To check it finally against my original query – the Person.Person table had 19,972 rows. I put that through the calculator with the formula and get 1680.027. If we look back at the original estimate you’ll see that SQL stated 1680.03  – so that is all good.

As I mentioned earlier I was using SQL Server 2012 for this test, and a new Cardinality Estimator came into effect in SQL 2014. So I thought I’d run the test again with SQL 2016 and see if the results changed:

RowCountNoStatistics7

We can see the estimated rows drop off a lot quicker here. Clearly Microsoft have decided to lower the estimate. Actually it is now just the square root of the total number of rows.

RowCountNoStatistics8

Hopefully you’re not in the scenario where you regularly have queries running without the appropriate statistics to support them. The above comparison though shows us that if you have such a query its behaviour could dramatically change if you upgrade your SQL Server version to 2104 or higher. It could become better or it could become a lot worse.

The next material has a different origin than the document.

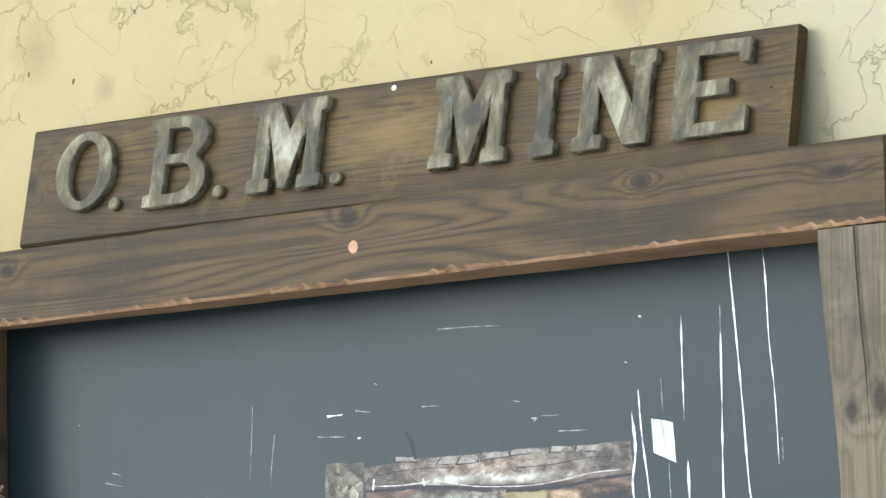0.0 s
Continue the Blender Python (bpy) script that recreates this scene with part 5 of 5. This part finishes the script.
part("cap", dented(lathe([(0.030, 0.303), (0.032, 0.311), (0.052, 0.312), (0.0525, 0.315), (0.040, 0.321), (0.026, 0.327), (0.010, 0.329)], 44), 0.0008, 7), lantern_dark, lantern, "brown rusted chimney cap", True)
for sx in (-1, 1):
    out = (VIEW_SIDE * 0.72 * sx + VIEW_BACK * (-0.70 if sx > 0 else 0.70)).normalized()
    up = [(0.052, 0.066), (0.058, 0.078), (0.066, 0.105), (0.0665, 0.15), (0.064, 0.20), (0.060, 0.25), (0.057, 0.276), (0.050, 0.286), (0.040, 0.287)]
    part("air_tube", tube(smooth_path([out * r + Vector((0, 0, z)) for r, z in up], 5), 0.0085, 12), lantern_orange if sx < 0 else lantern_grey, lantern, "rusty side air tube", True)
part("bail", tube(smooth_path([VIEW_SIDE * a + VIEW_BACK * 0.012 + Vector((0, 0, z)) for a, z in ((-0.046, 0.288), (-0.050, 0.325), (-0.051, 0.37), (-0.036, 0.42), (-0.014, 0.443), (0.010, 0.442), (0.032, 0.418), (0.046, 0.37), (0.046, 0.325), (0.044, 0.305))], 6), 0.0018, 7), wire_mat, lantern, "bent wire carrying bail", True)
for z0, z1 in ((0.112, 0.160),):
    loop = [VIEW_SIDE * (0.072 * math.cos(radians(a))) + VIEW_BACK * (0.066 * math.sin(radians(a))) + Vector((0, 0, z0 + (z1 - z0) * (0.5 + 0.5 * math.cos(radians(a))))) for a in range(-10, 200, 15)]
    part("globe_guard", tube(smooth_path(loop, 3), 0.0010, 6), wire_mat, lantern, "thin wire guard round the globe", True)
for sx in (-1, 1):
    loop = [VIEW_SIDE * (sx * a) + VIEW_BACK * b + Vector((0, 0, z)) for a, b, z in ((0.060, 0.0, 0.165), (0.074, 0.005, 0.160), (0.078, 0.01, 0.148), (0.070, 0.02, 0.134), (0.060, 0.03, 0.126))]
    part("wire_loop", tube(smooth_path(loop, 4), 0.0015, 6), wire_mat, lantern, "", True)
crook = lantern.matrix_world @ (VIEW_BACK * 0.012 + Vector((0, 0, 0.442)))
pts = [(-0.957, -0.124, crook.z - 0.105), (-0.956, -0.124, crook.z - 0.004), (-0.945, -0.120, crook.z + 0.001), crook + Vector((-0.02, 0.004, 0.002)), crook + Vector((0.012, 0, 0.003)), crook + Vector((0.028, -0.004, 0.016))]
tagged(new("lantern_hook", mesh_of(tube(smooth_path(pts, 5), 0.0026, 8), "lantern_hook", wire_mat, smooth=True)), "bent iron hook fixed to the tan post", "hook")

# ---- the board gate in front of the tan post ----
gate = thing("plank_gate", (-1.10, -0.17, 0))
tagged(gate, "weathered grey board gate leaning before the tan post", "gate")


def plank(name, x0, x1, z0, z1, y, mat, seed, lean=0.0, deep=0.022):
    along = z1 - z0 > x1 - x0
    bm = timber((z1 - z0) if along else (x1 - x0), (x1 - x0) if along else (z1 - z0), deep, seed, 0.02, 0.004)
    if along:
        m = Matrix.Translation(((x0 + x1) / 2, y, z0))
    else:
        m = Matrix.Translation((x0, y, (z0 + z1) / 2)) @ Matrix.Rotation(radians(90), 4, "Y")
    ob = part(name, bm, mat, gate)
    ob.matrix_world = Matrix.Translation((x1, 0, z1)) @ Matrix.Rotation(radians(lean), 4, "Y") @ Matrix.Translation((-x1, 0, -z1)) @ m
    return ob


bpy.context.view_layer.update()
G1, G2 = (-0.922, -0.190, 1.164), (-0.925, -0.190, 1.079)
rail_ob = plank("top_rail", G1[0] - 0.5, G1[0], G2[2], G1[2], -0.19, grey_wood_x, 41.0, deep=0.024)
long_end = max(v.co.z for v in rail_ob.data.vertices)
for v in rail_ob.data.vertices:
    if v.co.z > long_end - 0.03:
        v.co.z -= 0.010 * abs(noise.noise((v.co.x * 60, 3.1, 0.4))) + 0.004 * abs(noise.noise((v.co.x * 190, 1.7, 2.2)))
    v.co.x += 0.004 * noise.noise((v.co.z * 22, v.co.x * 4, 9.0)) + 0.0016 * noise.noise((v.co.z * 90, v.co.x * 8, 4.0))
H1, H2 = (-0.944, -0.165, 1.072), (-1.012, -0.165, 1.072)
plank("board", H2[0] + 0.002, H1[0] + 0.004, 0.15, H1[2] + 0.06, -0.165, grey_wood, 45.0, -4.6)
for k in range(3):
    plank("board", H2[0] - 0.002 - 0.10 * (k + 1), H2[0] - 0.002 - 0.10 * k, 0.15, H1[2] + 0.06, -0.165, grey_wood, 47.0 + k, -4.6)
for at in ((-1.026, -0.177, 0.802),):
    bm = lathe([(0.009, 0.0), (0.009, 0.003), (0.006, 0.006), (0.002, 0.0065)], 16)
    bm.transform(Matrix.Rotation(radians(90), 4, "X"))
    ob = part("bolt", bm, black_iron, gate, "dark round bolt head")
    ob.matrix_world = Matrix.Translation(at)

board_knot = plain("board_knot", (0.050, 0.041, 0.030), 0.8, 0.0, 0.45, 120.0)
for at, rx, rz in (((-1.026, -0.177, 0.931), 0.005, 0.011), ((-0.929, -0.177, 0.766), 0.006, 0.010), ((-0.914, -0.177, 0.786), 0.004, 0.005), ((-1.017, -0.177, 0.744), 0.004, 0.006)):
    disc(gate, (at[0], at[2]), rx, rz, at[1], board_knot, "knot", "dark knot in the weathered board")

# ---- cracks in the plaster ----
wall_ob = bpy.data.objects["wall_north"]


def crack_line(pts, w, seed):
    path = smooth_path([(x, 0, z) for x, z in pts], 14)
    bm = bmesh.new()
    last = None
    for k, q in enumerate(path):
        f = k / (len(path) - 1)
        wide = w * (0.35 + 0.9 * math.sin(math.pi * min(1, max(0.04, f)))) * (0.9 + 0.8 * noise.noise((k * 0.6, seed, 0)))
        dx = 0.012 * noise.noise((q.x * 9, q.z * 24, seed)) + 0.006 * noise.noise((q.x * 40, q.z * 70, seed + 3))
        dz = 0.005 * noise.noise((q.x * 40, q.z * 60, seed + 6))
        way = (path[min(k + 1, len(path) - 1)] - path[max(k - 1, 0)]).normalized()
        side = Vector((-way.z, 0, way.x)) * max(0.0004, wide) / 2
        c = Vector((q.x + dx, wall_front - 0.0006, q.z + dz))
        now = (bm.verts.new(c - side), bm.verts.new(c + side))
        if last:
            bm.faces.new((last[0], last[1], now[1], now[0]))
        last = now
    me = bpy.data.meshes.new("crack")
    bm.to_mesh(me)
    bm.free()
    me.materials.append(crack)
    ob = new("crack", me)
    ob.parent = wall_ob


for k, (pts, w) in enumerate((([(-0.410, 2.752), (-0.396, 2.709), (-0.387, 2.667), (-0.433, 2.622), (-0.447, 2.567)], 0.0022), ([(-0.433, 2.622), (-0.481, 2.607), (-0.526, 2.592)], 0.0016), ([(-0.089, 2.650), (-0.085, 2.625), (-0.070, 2.583)], 0.002), ([(0.038, 2.634), (0.102, 2.597), (0.093, 2.583), (0.111, 2.556)], 0.002), ([(0.202, 2.614), (0.213, 2.588), (0.259, 2.599), (0.310, 2.576), (0.349, 2.552)], 0.002),
                             ([(-0.241, 2.624), (-0.198, 2.623), (-0.179, 2.606)], 0.0016), ([(-0.828, 2.775), (-0.802, 2.729), (-0.762, 2.703), (-0.709, 2.665)], 0.0016), ([(-0.952, 2.737), (-0.918, 2.701), (-0.842, 2.724)], 0.0014), ([(-0.776, 2.663), (-0.729, 2.615), (-0.716, 2.582)], 0.0016), ([(-0.656, 2.648), (-0.663, 2.618), (-0.628, 2.603)], 0.0014), ([(-0.576, 2.722), (-0.550, 2.698), (-0.518, 2.699)], 0.0012),
                             ([(-0.295, 2.696), (-0.264, 2.682), (-0.221, 2.662)], 0.0012), ([(0.401, 2.617), (0.417, 2.587), (0.405, 2.569)], 0.0014), ([(-0.149, 2.588), (-0.125, 2.577)], 0.0012), ([(0.167, 2.603), (0.195, 2.585), (0.207, 2.589)], 0.0014), ([(-0.939, 2.640), (-0.967, 2.600), (-0.974, 2.559)], 0.0012), ([(0.556, 2.617), (0.577, 2.590), (0.609, 2.581)], 0.0012), ([(0.769, 2.422), (0.773, 2.394), (0.761, 2.367)], 0.0012), ([(0.825, 2.517), (0.852, 2.551), (0.869, 2.576)], 0.0014), ([(-0.002, 2.689), (0.033, 2.664), (0.044, 2.633)], 0.0012))):
    crack_line(pts, w, k * 2.7)
for pts in ([(-0.922, 2.661), (-0.917, 2.663), (-0.918, 2.652), (-0.922, 2.653)], [(-0.815, 2.636), (-0.808, 2.637), (-0.810, 2.627), (-0.815, 2.626)], [(-0.011, 2.574), (-0.007, 2.575), (-0.006, 2.568), (-0.010, 2.568)], [(-0.668, 2.748), (-0.664, 2.747), (-0.664, 2.739), (-0.668, 2.740)]):
    bm = bmesh.new()
    bm.faces.new([bm.verts.new((x, wall_front - 0.0007, z)) for x, z in pts])
    me = mesh_of(bm, "chip", plain("dark_chip", (0.10, 0.08, 0.05), 0.9) if "dark_chip" not in bpy.data.materials else bpy.data.materials["dark_chip"])
    ob = new("chip", me)
    ob.parent = wall_ob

There are a lot of changes like this that came in with the new version of the Cardinality Estimator in 2014. Places where underlying assumptions have been adjusted to make better guesses about the number of rows that will be returned by an operator. But they are still guesses based on the same information – there is no new data being captured in the Statistics to better inform the process. Of course Microsoft has made these changes to try and better model data out in the wild – but they are still fixed assumptions, which means sometimes they will be better and sometimes they will be worse.

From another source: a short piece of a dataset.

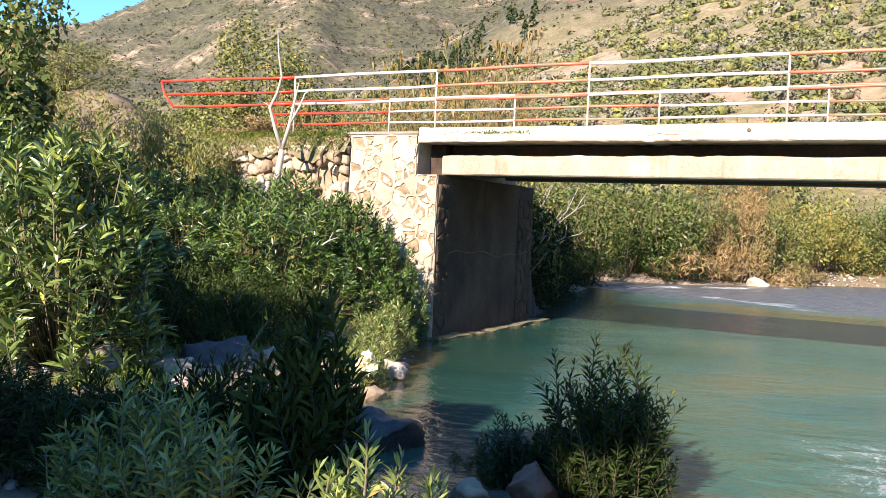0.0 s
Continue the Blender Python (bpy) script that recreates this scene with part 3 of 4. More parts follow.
# ---- bridge ----
DECK = 3.65
EDGE = -0.26
bridge = thing("bridge", "narrow concrete road bridge on stone abutments over the river", "bridge")
slab = part("deck_slab", box_bm(-0.42, 24.0, EDGE, 3.45, 3.40, DECK, 0.012, 300, 0.012), MAT_CONCRETE, bridge, "weathered cream concrete deck slab")
for v in slab.data.vertices:
    if v.co.z < 3.47 and v.co.y < 0:
        chip = noise.noise(Vector((v.co.x * 1.1, 7.0, 0))) + 0.8 * noise.noise(Vector((v.co.x * 5.0, 2.0, 0)))
        v.co.z += 0.028 * max(0.0, chip) + 0.03 * math.exp(-((v.co.x - 7.3) / 0.18) ** 2)


def girder_bm(y0, y1, top=3.41, rough=0.0, under=2.86):
    """A beam with haunches over the pier; the outer ones have a ragged upper edge."""
    xs = [-0.12, 0.0] + [0.15 * i for i in range(1, 58)] + [8.7, 9.1, 9.5, 10.3, 10.7, 11.0] + [11.3 + 0.4 * i for i in range(29)] + [23.0]
    bm = bmesh.new()
    rows = []
    for x in xs:
        low = under
        if 8.7 < x < 11.1:
            low = under - 0.42 * min(1, (x - 8.7) / 0.8, (11.1 - x) / 0.8)
        j = 0.012 * noise.noise(Vector((x * 1.7, y0, 0)))
        k = rough * (noise.noise(Vector((x * 0.9, 3, 0))) + 0.7 * noise.noise(Vector((x * 4.0, 5, 0))))
        rows.append([bm.verts.new((x, y0 + 0.025 + j, top + k)), bm.verts.new((x, y0 + j, top - 0.03 + k)), bm.verts.new((x, y0 + j, low + 0.02)), bm.verts.new((x, y0 + 0.02, low)), bm.verts.new((x, y1, low)), bm.verts.new((x, y1, top))])
    for p, q in zip(rows, rows[1:]):
        for k in range(6):
            bm.faces.new((p[k], p[(k + 1) % 6], q[(k + 1) % 6], q[k]))
    bm.faces.new(rows[0][::-1])
    bm.faces.new(rows[-1])
    bmesh.ops.recalc_face_normals(bm, faces=bm.faces)
    return bm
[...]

One thing I should re-iterate is that these formulae we’ve discovered above are for a fairly specific querying pattern. There’s no guarantee that the calculation will be the same for a similar – but different query. It might be interesting to explore that further in a later post.

Also there may be other information in your database – such as constraints – that SQL can use to educate its guesses.

The main takeaway from all of this though, should of course be:

MAKE SURE AUTO CREATE STATISTICS IS TURNED ON FOR YOUR DATABASES!